Information supplied |
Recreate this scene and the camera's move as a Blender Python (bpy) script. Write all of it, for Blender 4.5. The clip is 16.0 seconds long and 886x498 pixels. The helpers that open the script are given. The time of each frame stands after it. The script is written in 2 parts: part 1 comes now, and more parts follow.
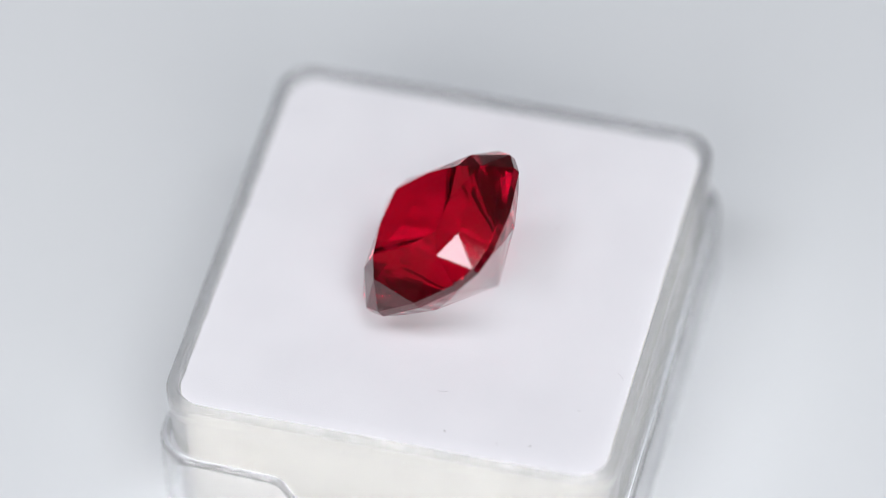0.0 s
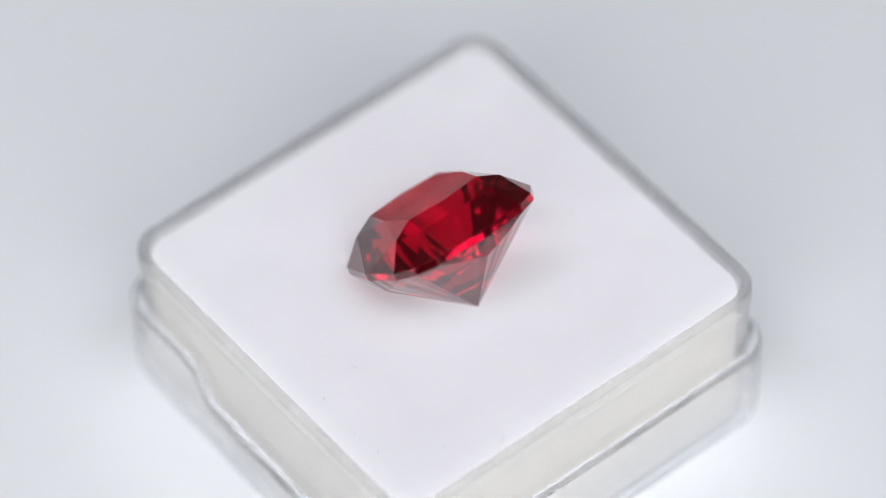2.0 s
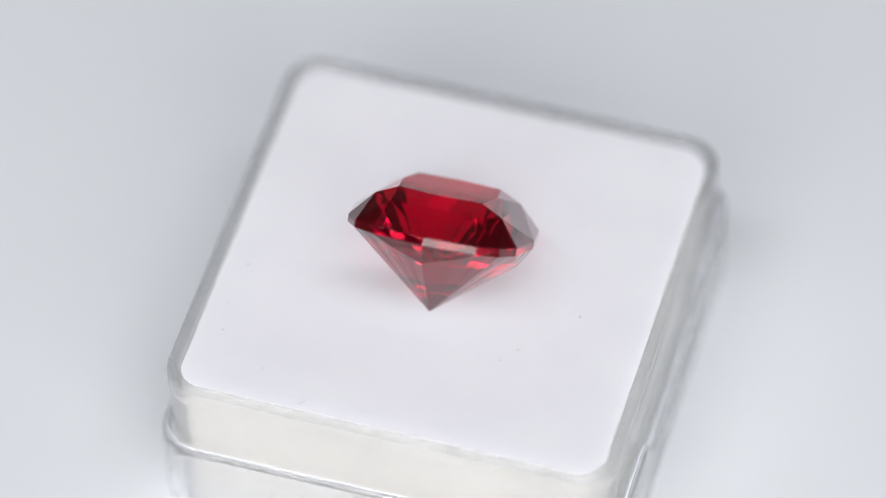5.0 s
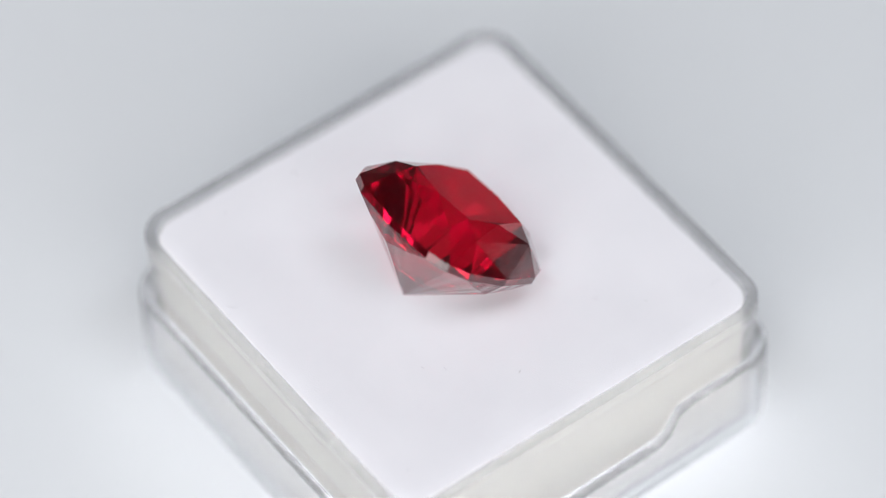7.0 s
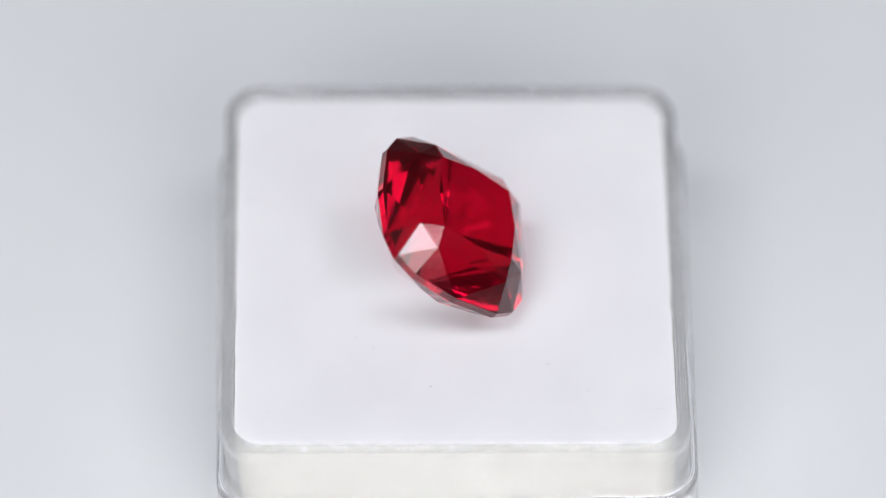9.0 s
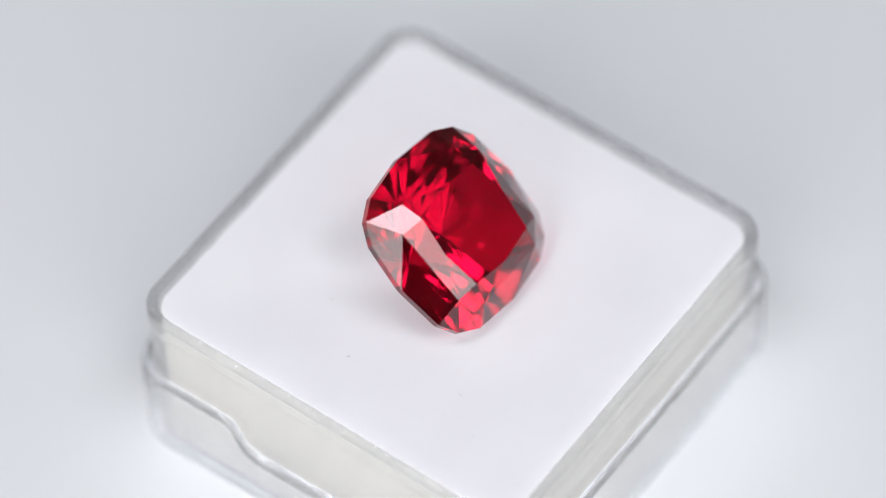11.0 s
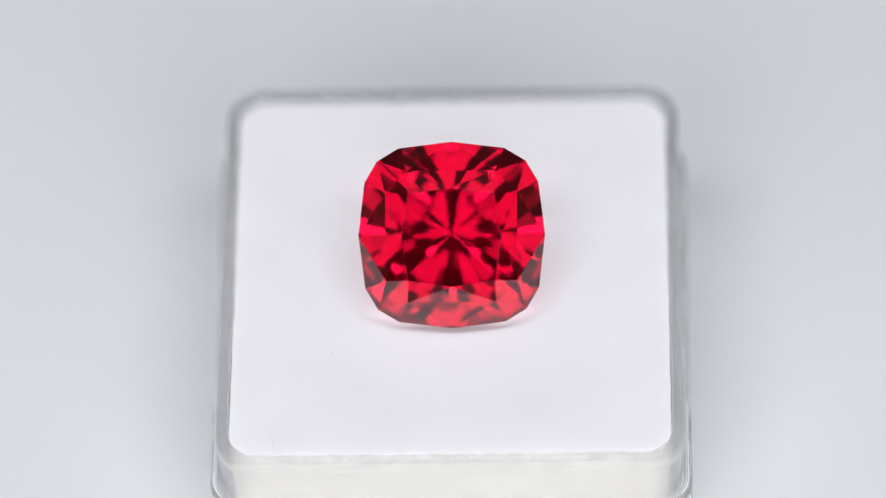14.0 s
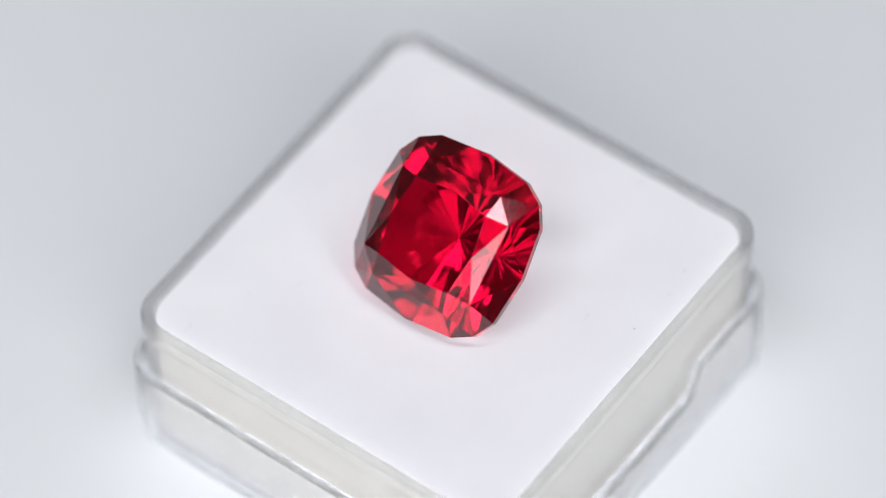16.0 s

Set problem | Repeat the data exactly in full, omitting its pictures.

Expected answer |
Recreate this scene and the camera's move as a Blender Python (bpy) script. Write all of it, for Blender 4.5. The clip is 16.0 seconds long and 886x498 pixels. The helpers that open the script are given. The time of each frame stands after it. The script is written in 2 parts: part 1 comes now, and more parts follow.
0.0 s
2.0 s
5.0 s
7.0 s
9.0 s
11.0 s
14.0 s
16.0 s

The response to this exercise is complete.